Мемуарески - страница 15



У Владимира была жена Тамара и двое мальчишек: Володька и Мишка. Отсюда можно было сделать вывод, что этого Мишку, как и его кузена, назвали в честь деда, то есть что деда их звали Михаил Морозов. Это имя никогда не упоминалось. Из чего много позже я сделала второй вывод, что он был репрессирован. А поскольку Морозовы, как и мы, жили в бельэтаже «Дома России», можно было сделать третий вывод, а именно тот, что до революции они были богаты, но придерживались революционных взглядов на русское самодержавие. И кажется, вместе с моими дедом и бабкой творили революцию в Сызрани. Может, поэтому я и была вхожа в эту странную квартиру. Владимир, как и его сестры и мать, никогда не улыбался. Зато Тамара, жена Владимира, была женщиной нормальной, работящей, ясной и веселой. Мужику с ней здорово повезло. Но почему-то он этого не понял и привел в квартиру другую. И дальше произошло нечто, что почти невозможно себе представить и что привело в восхищение мою маму. Квартирный вопрос, как известно, в то время не имел разрешения. Поэтому Тамара осталась в той же квартире (не представляю, где она там ютилась? в комнате Аполлинарии?), но абсолютно устранилась от заботы о детях. Как ей это удалось, тоже совсем не представляю. У нее хватило духу, не вмешиваясь, наблюдать, как недоедают, паршивеют и скукоживаются ненавидимые мачехой мальчишки. В общем, Владимир, этот угрюмый, высокий, молчаливый красавец не выдержал, выгнал мачеху и вернул себе жену. Вернулся к жене. Такая вот поэма.

Как у всех Морозовых, у мальчишек был абсолютный слух, и все они были хороши собой и вообще талантливы. И все в какой-то момент дурнели и съезжали с катушек. Такое произошло и с младшим Володькой. Тот однажды из-за несчастной любви чуть не разгромил всю квартиру. Тамара прибежала к нам и попросила меня позвонить ему по телефону. И дальше произошло нечто, что почти невозможно себе представить. Я позвонила. И надо же такому случиться, что я оказалась тезкой его пассии. Услышав по телефону мое имя, парень решил, что пассия вернула ему свою благосклонность, и успокоился. Квартира осталась цела, а Володька… Я давно потеряла их всех из виду.
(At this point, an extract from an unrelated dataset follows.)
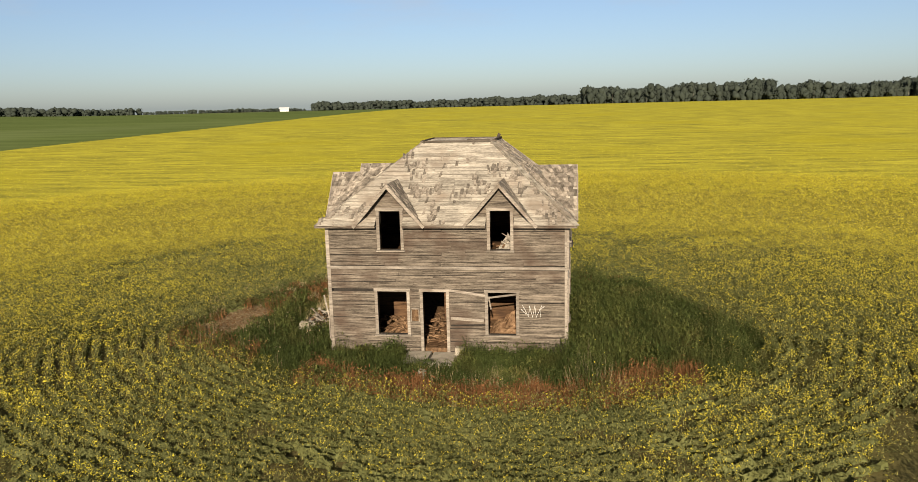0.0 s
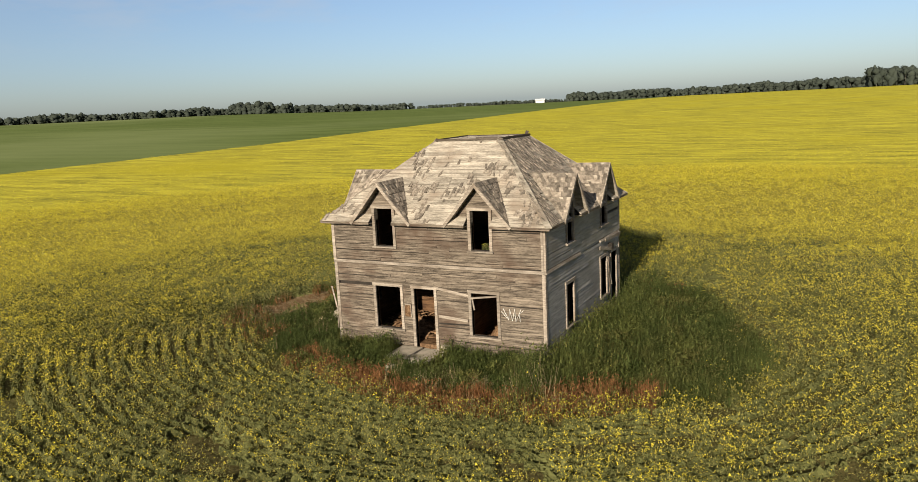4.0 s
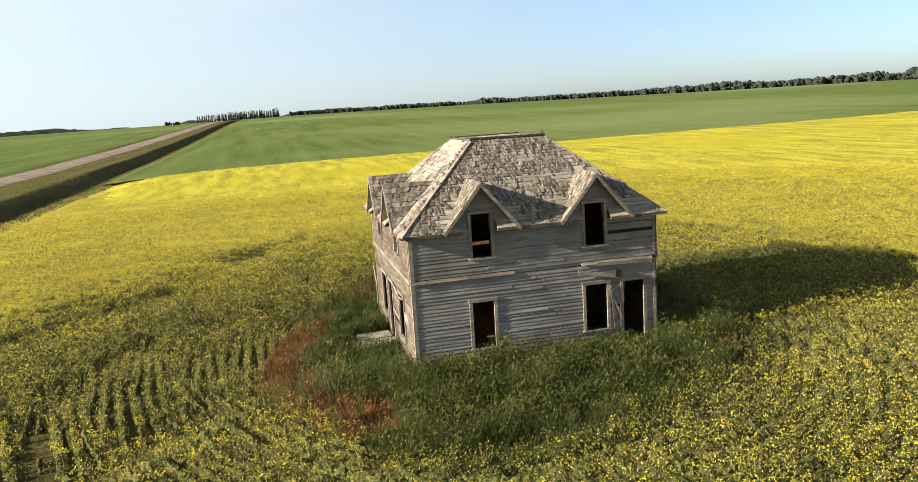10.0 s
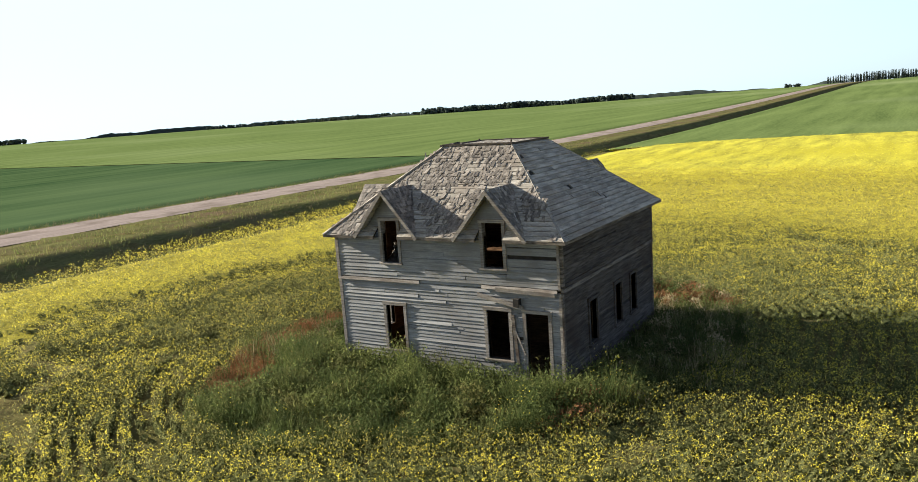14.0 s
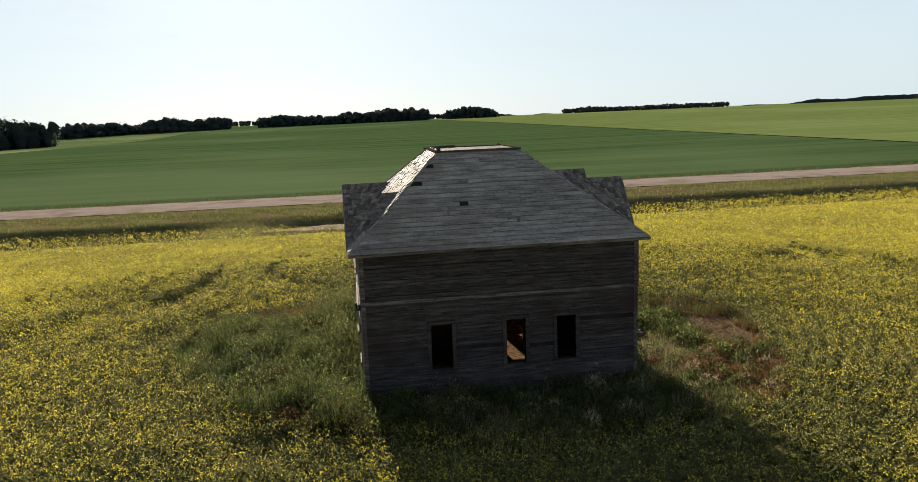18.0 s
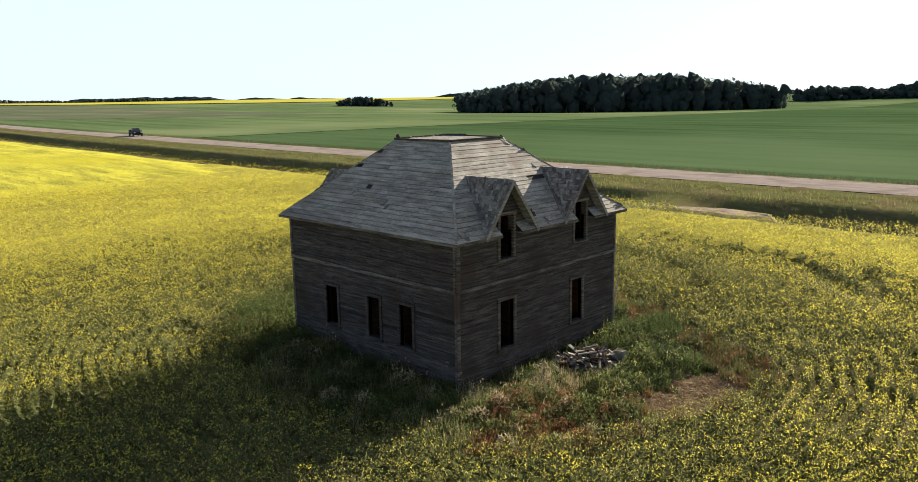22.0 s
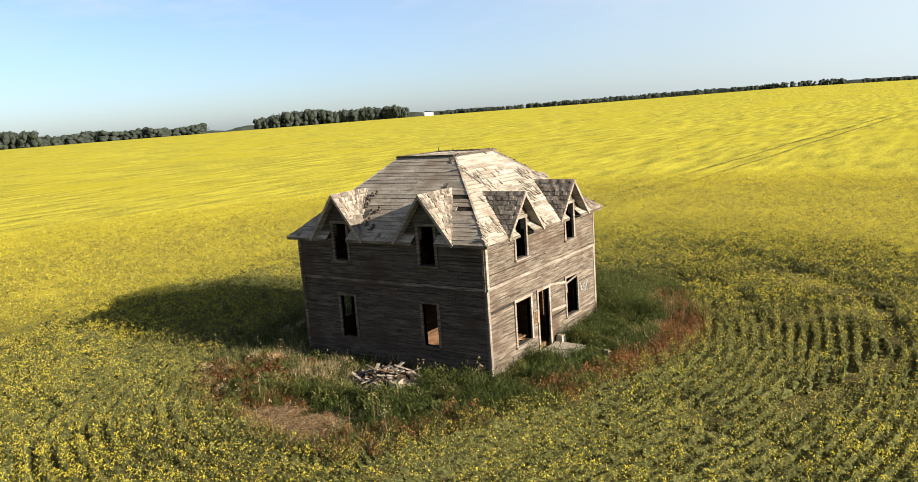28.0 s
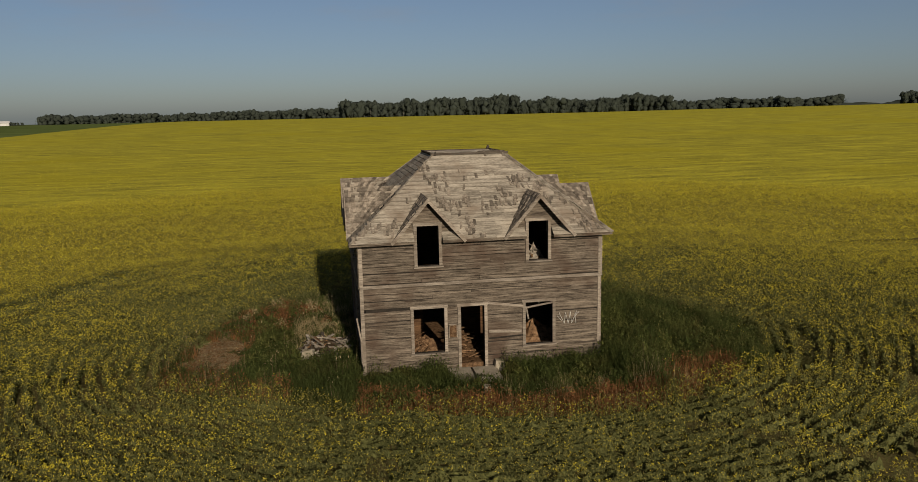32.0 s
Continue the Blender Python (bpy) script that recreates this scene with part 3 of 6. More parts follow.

Калерия, мать Тани, была высокой, серой, бесконечно занудной, всегда унылой женщиной. Она постоянно была чем-то недовольна и требовала беспрекословного послушания. Мне было непонятно: почему она никогда не поднимает голоса? Хоть бы раз крикнула, вышла из себя, улыбнулась, рассмеялась, нахмурилась. Но нет, она только страдальчески упрекала Таню за любой недогляд: если тетрадка оказалась не на месте, если книжка упала на пол, если стул сдвинулся, если соль рассыпалась, если стакан разбился… В огромной пустой комнате не было ничего, кроме нескольких этажерок с книгами, стола без скатерти, кровати и комода, над которым висела гравюра с изображением античной похоронной процессии (шкафа не помню). В комнате царил безупречный порядок, а у Тани все руки потрескались и кровоточили от неизлечимой экземы. На нервной почве. Однажды в комнате появилась Люба, старшая дочь Калерии. Вообще-то она жила в сумасшедшем доме, но иногда ее болезнь отступала, и Любу отпускали домой. Ненадолго. Так что унылость Калерии, которая регулярно ездила в лечебницу к дочери, имела, в частности, и эту причину. Другими причинами, возможно, были разочарование в революции, репрессированный отец и развод с мужем, отцом Татьяны. Но я все-таки не могла себе представить, что в 1915 году в Швейцарии Калерия заняла первое место на конкурсе красоты среди русских социал-демократических эмигранток. Ей тогда было всего пятнадцать лет, и она была необыкновенно хороша собой, кудрява, талантлива и музыкальна.